MATERIAL:
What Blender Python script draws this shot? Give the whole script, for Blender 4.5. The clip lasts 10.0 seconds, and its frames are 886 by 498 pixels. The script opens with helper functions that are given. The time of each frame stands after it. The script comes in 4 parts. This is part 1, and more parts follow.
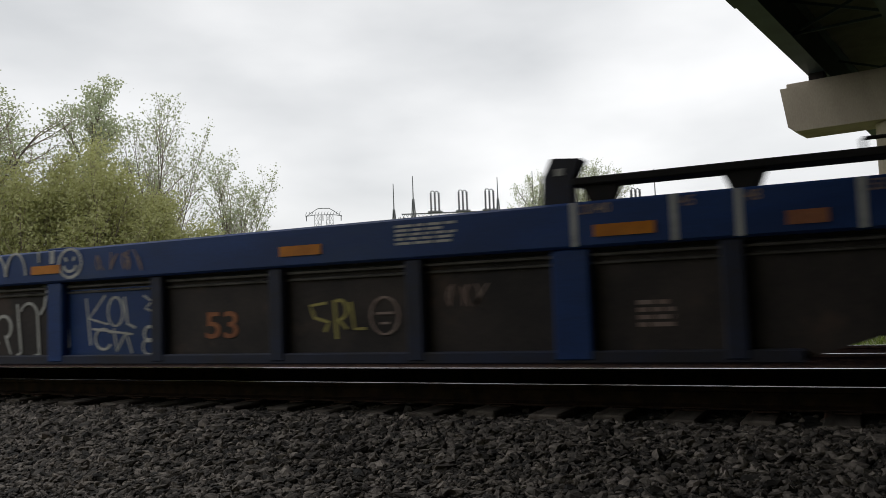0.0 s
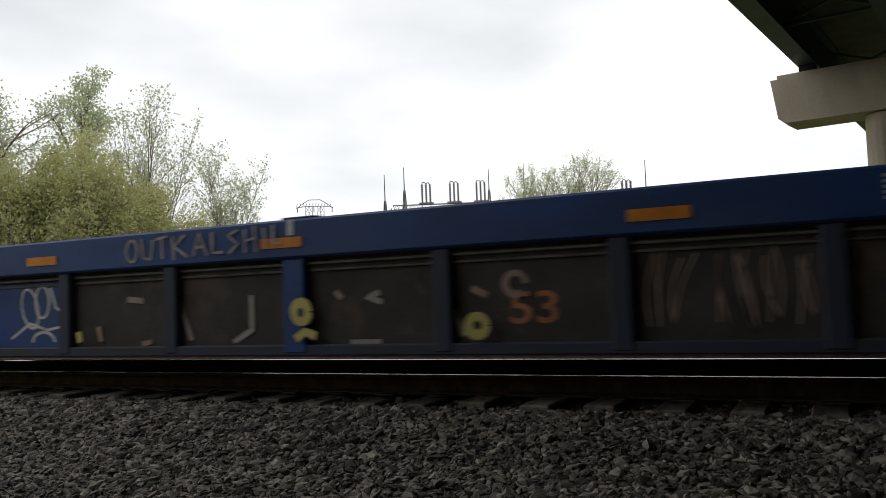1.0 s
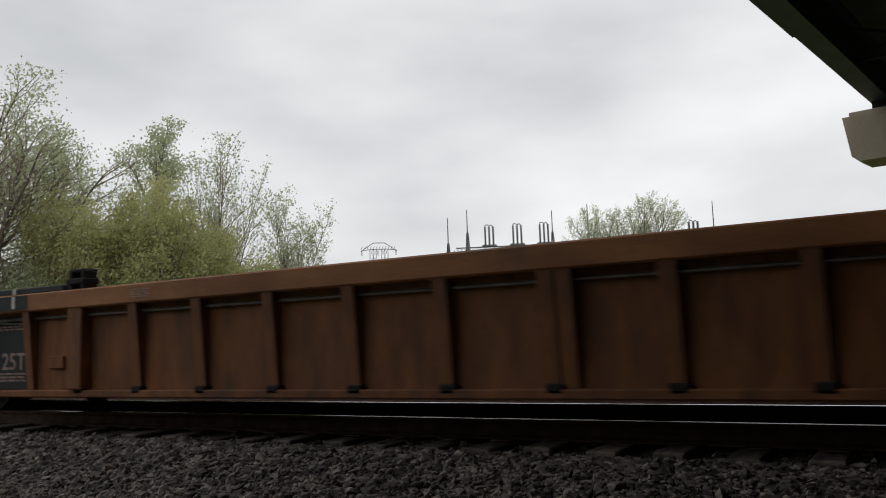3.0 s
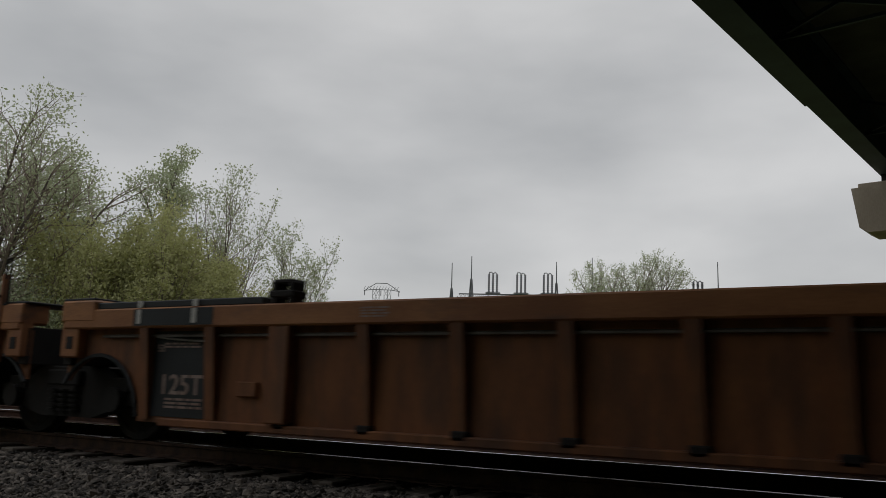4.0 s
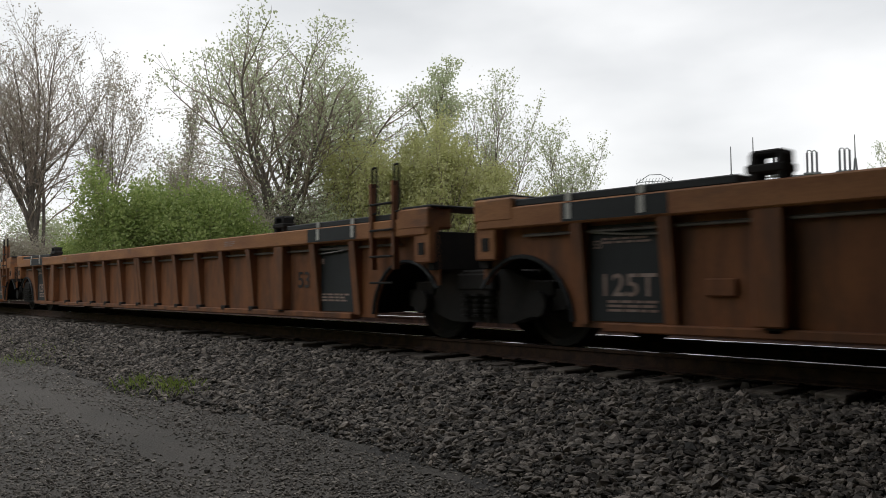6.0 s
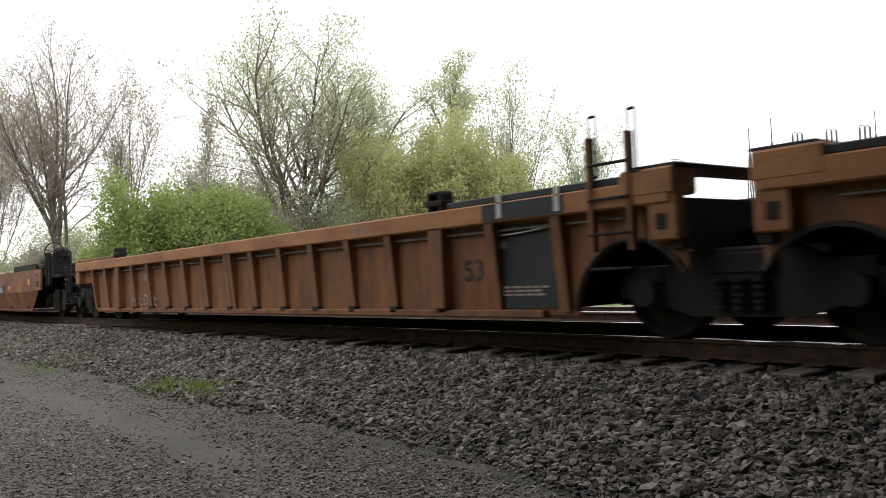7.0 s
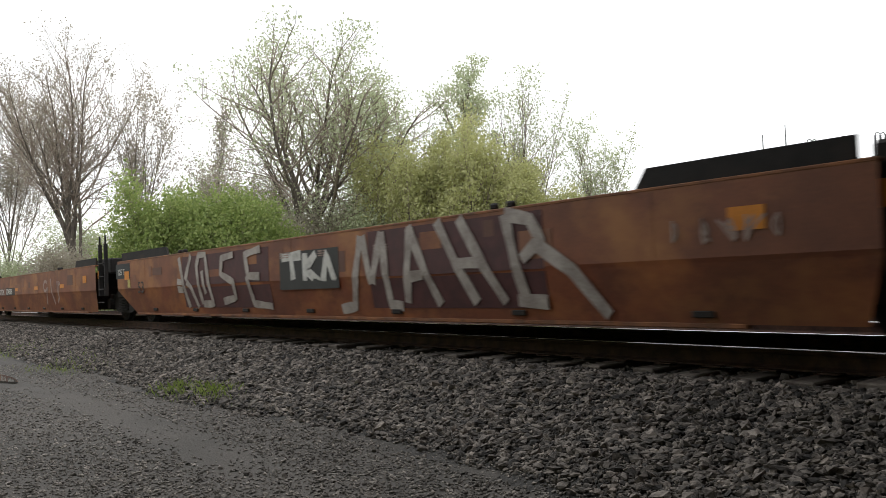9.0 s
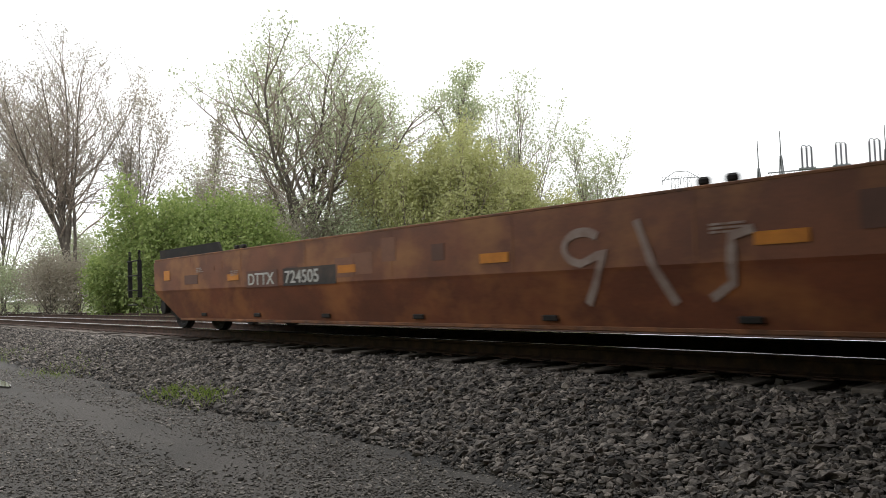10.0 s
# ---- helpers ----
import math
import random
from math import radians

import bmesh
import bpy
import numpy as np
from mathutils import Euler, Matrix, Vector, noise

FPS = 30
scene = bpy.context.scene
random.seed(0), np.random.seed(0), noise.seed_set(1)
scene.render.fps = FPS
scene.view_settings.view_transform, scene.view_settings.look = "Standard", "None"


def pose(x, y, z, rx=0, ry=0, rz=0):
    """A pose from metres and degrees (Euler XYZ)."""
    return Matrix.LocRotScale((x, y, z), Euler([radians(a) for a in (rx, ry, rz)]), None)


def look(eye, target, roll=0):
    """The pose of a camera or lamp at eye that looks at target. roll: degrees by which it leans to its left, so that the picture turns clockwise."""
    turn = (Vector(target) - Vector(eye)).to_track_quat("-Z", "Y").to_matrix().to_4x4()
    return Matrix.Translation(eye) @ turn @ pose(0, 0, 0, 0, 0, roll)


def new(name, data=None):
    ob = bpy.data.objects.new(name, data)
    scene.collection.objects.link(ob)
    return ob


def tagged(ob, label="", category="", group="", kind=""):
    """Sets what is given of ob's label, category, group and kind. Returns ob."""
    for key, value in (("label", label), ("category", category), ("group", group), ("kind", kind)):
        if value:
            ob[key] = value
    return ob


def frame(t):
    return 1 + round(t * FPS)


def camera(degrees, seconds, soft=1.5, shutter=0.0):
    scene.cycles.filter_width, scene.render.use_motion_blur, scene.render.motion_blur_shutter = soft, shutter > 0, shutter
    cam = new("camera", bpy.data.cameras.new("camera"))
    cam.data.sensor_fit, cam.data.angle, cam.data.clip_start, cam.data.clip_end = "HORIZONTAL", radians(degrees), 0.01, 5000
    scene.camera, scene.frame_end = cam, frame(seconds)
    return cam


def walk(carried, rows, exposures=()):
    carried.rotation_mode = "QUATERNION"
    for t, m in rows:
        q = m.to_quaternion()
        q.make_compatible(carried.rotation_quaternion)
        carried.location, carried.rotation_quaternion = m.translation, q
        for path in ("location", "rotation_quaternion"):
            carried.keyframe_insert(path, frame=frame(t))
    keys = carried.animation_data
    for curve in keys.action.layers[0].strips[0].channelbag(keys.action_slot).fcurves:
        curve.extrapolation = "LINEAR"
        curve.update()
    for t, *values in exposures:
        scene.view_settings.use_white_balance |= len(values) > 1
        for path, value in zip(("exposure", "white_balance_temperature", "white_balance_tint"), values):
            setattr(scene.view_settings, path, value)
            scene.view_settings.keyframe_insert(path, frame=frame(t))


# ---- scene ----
# x runs along the track (the way the train goes), y across it, z up from the rail heads
EYE_Z = 0.666
NEAR_RAIL = 6.24
TRACK_Y = NEAR_RAIL + 0.75
TRACK2_Y = TRACK_Y + 3.96

cam = camera(57.6, 10.0, soft=0.65, shutter=0.09)
# seconds, yaw, pitch, roll
CAM_ROWS = [
    (0.0, 25.95, 3.98, -2.12),
    (0.5, 25.80, 3.34, -2.35),
    (1.0, 25.35, 3.35, -2.22),
    (1.5, 27.56, 4.12, -2.70),
    (2.0, 27.39, 4.51, -3.03),
    (2.5, 26.22, 5.38, -1.91),
    (2.9, 31.30, 5.75, -1.74),
    (3.0, 29.74, 6.53, -2.07),
    (3.2, 29.18, 8.87, -2.76),
    (4.3, 30.51, 9.40, 2.81),
    (4.5, 31.92, 9.13, 1.96),
    (5.0, 43.09, 5.92, -1.65),
    (5.2, 46.19, 5.44, -0.33),
    (5.5, 46.65, 6.06, -0.57),
    (5.7, 48.94, 3.60, 0.27),
    (6.8, 49.91, 1.85, -2.41),
    (7.0, 50.53, 1.85, -2.76),
    (7.5, 51.08, 1.39, -3.37),
    (8.0, 50.62, 2.06, -2.24),
    (8.5, 51.64, 1.81, -1.83),
    (9.0, 51.35, 2.23, -2.29),
    (9.5, 51.01, 2.40, -2.23),
    (10.0, 51.01, 2.56, -2.20),
]
walk(cam, [(t, pose(0, 0, EYE_Z, 90 + p, 0, y) @ pose(0, 0, 0, 0, 0, r)) for t, y, p, r in CAM_ROWS],
     exposures=[(0.0, 0.0), (0.5, 0.15), (1.0, 0.25), (1.5, 0.1), (2.0, 0.05), (2.5, -0.2), (3.2, -0.15), (4.3, -0.95), (4.7, -1.0),
                (5.0, -0.65), (5.5, -0.25), (5.7, -0.1), (6.8, 0.8), (7.0, 0.95), (7.5, 0.75), (8.0, 0.7), (9.0, 0.75), (9.5, 0.6), (10.0, 0.8)])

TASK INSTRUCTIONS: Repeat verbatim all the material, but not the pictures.

FULL OUTPUT:
What Blender Python script draws this shot? Give the whole script, for Blender 4.5. The clip lasts 10.0 seconds, and its frames are 886 by 498 pixels. The script opens with helper functions that are given. The time of each frame stands after it. The script comes in 4 parts. This is part 1, and more parts follow.
0.0 s
1.0 s
3.0 s
4.0 s
6.0 s
7.0 s
9.0 s
10.0 s
# ---- helpers ----
import math
import random
from math import radians

import bmesh
import bpy
import numpy as np
from mathutils import Euler, Matrix, Vector, noise

FPS = 30
scene = bpy.context.scene
random.seed(0), np.random.seed(0), noise.seed_set(1)
scene.render.fps = FPS
scene.view_settings.view_transform, scene.view_settings.look = "Standard", "None"


def pose(x, y, z, rx=0, ry=0, rz=0):
    """A pose from metres and degrees (Euler XYZ)."""
    return Matrix.LocRotScale((x, y, z), Euler([radians(a) for a in (rx, ry, rz)]), None)


def look(eye, target, roll=0):
    """The pose of a camera or lamp at eye that looks at target. roll: degrees by which it leans to its left, so that the picture turns clockwise."""
    turn = (Vector(target) - Vector(eye)).to_track_quat("-Z", "Y").to_matrix().to_4x4()
    return Matrix.Translation(eye) @ turn @ pose(0, 0, 0, 0, 0, roll)


def new(name, data=None):
    ob = bpy.data.objects.new(name, data)
    scene.collection.objects.link(ob)
    return ob


def tagged(ob, label="", category="", group="", kind=""):
    """Sets what is given of ob's label, category, group and kind. Returns ob."""
    for key, value in (("label", label), ("category", category), ("group", group), ("kind", kind)):
        if value:
            ob[key] = value
    return ob


def frame(t):
    return 1 + round(t * FPS)


def camera(degrees, seconds, soft=1.5, shutter=0.0):
    scene.cycles.filter_width, scene.render.use_motion_blur, scene.render.motion_blur_shutter = soft, shutter > 0, shutter
    cam = new("camera", bpy.data.cameras.new("camera"))
    cam.data.sensor_fit, cam.data.angle, cam.data.clip_start, cam.data.clip_end = "HORIZONTAL", radians(degrees), 0.01, 5000
    scene.camera, scene.frame_end = cam, frame(seconds)
    return cam


def walk(carried, rows, exposures=()):
    carried.rotation_mode = "QUATERNION"
    for t, m in rows:
        q = m.to_quaternion()
        q.make_compatible(carried.rotation_quaternion)
        carried.location, carried.rotation_quaternion = m.translation, q
        for path in ("location", "rotation_quaternion"):
            carried.keyframe_insert(path, frame=frame(t))
    keys = carried.animation_data
    for curve in keys.action.layers[0].strips[0].channelbag(keys.action_slot).fcurves:
        curve.extrapolation = "LINEAR"
        curve.update()
    for t, *values in exposures:
        scene.view_settings.use_white_balance |= len(values) > 1
        for path, value in zip(("exposure", "white_balance_temperature", "white_balance_tint"), values):
            setattr(scene.view_settings, path, value)
            scene.view_settings.keyframe_insert(path, frame=frame(t))


# ---- scene ----
# x runs along the track (the way the train goes), y across it, z up from the rail heads
EYE_Z = 0.666
NEAR_RAIL = 6.24
TRACK_Y = NEAR_RAIL + 0.75
TRACK2_Y = TRACK_Y + 3.96

cam = camera(57.6, 10.0, soft=0.65, shutter=0.09)
# seconds, yaw, pitch, roll
CAM_ROWS = [
    (0.0, 25.95, 3.98, -2.12),
    (0.5, 25.80, 3.34, -2.35),
    (1.0, 25.35, 3.35, -2.22),
    (1.5, 27.56, 4.12, -2.70),
    (2.0, 27.39, 4.51, -3.03),
    (2.5, 26.22, 5.38, -1.91),
    (2.9, 31.30, 5.75, -1.74),
    (3.0, 29.74, 6.53, -2.07),
    (3.2, 29.18, 8.87, -2.76),
    (4.3, 30.51, 9.40, 2.81),
    (4.5, 31.92, 9.13, 1.96),
    (5.0, 43.09, 5.92, -1.65),
    (5.2, 46.19, 5.44, -0.33),
    (5.5, 46.65, 6.06, -0.57),
    (5.7, 48.94, 3.60, 0.27),
    (6.8, 49.91, 1.85, -2.41),
    (7.0, 50.53, 1.85, -2.76),
    (7.5, 51.08, 1.39, -3.37),
    (8.0, 50.62, 2.06, -2.24),
    (8.5, 51.64, 1.81, -1.83),
    (9.0, 51.35, 2.23, -2.29),
    (9.5, 51.01, 2.40, -2.23),
    (10.0, 51.01, 2.56, -2.20),
]
walk(cam, [(t, pose(0, 0, EYE_Z, 90 + p, 0, y) @ pose(0, 0, 0, 0, 0, r)) for t, y, p, r in CAM_ROWS],
     exposures=[(0.0, 0.0), (0.5, 0.15), (1.0, 0.25), (1.5, 0.1), (2.0, 0.05), (2.5, -0.2), (3.2, -0.15), (4.3, -0.95), (4.7, -1.0),
                (5.0, -0.65), (5.5, -0.25), (5.7, -0.1), (6.8, 0.8), (7.0, 0.95), (7.5, 0.75), (8.0, 0.7), (9.0, 0.75), (9.5, 0.6), (10.0, 0.8)])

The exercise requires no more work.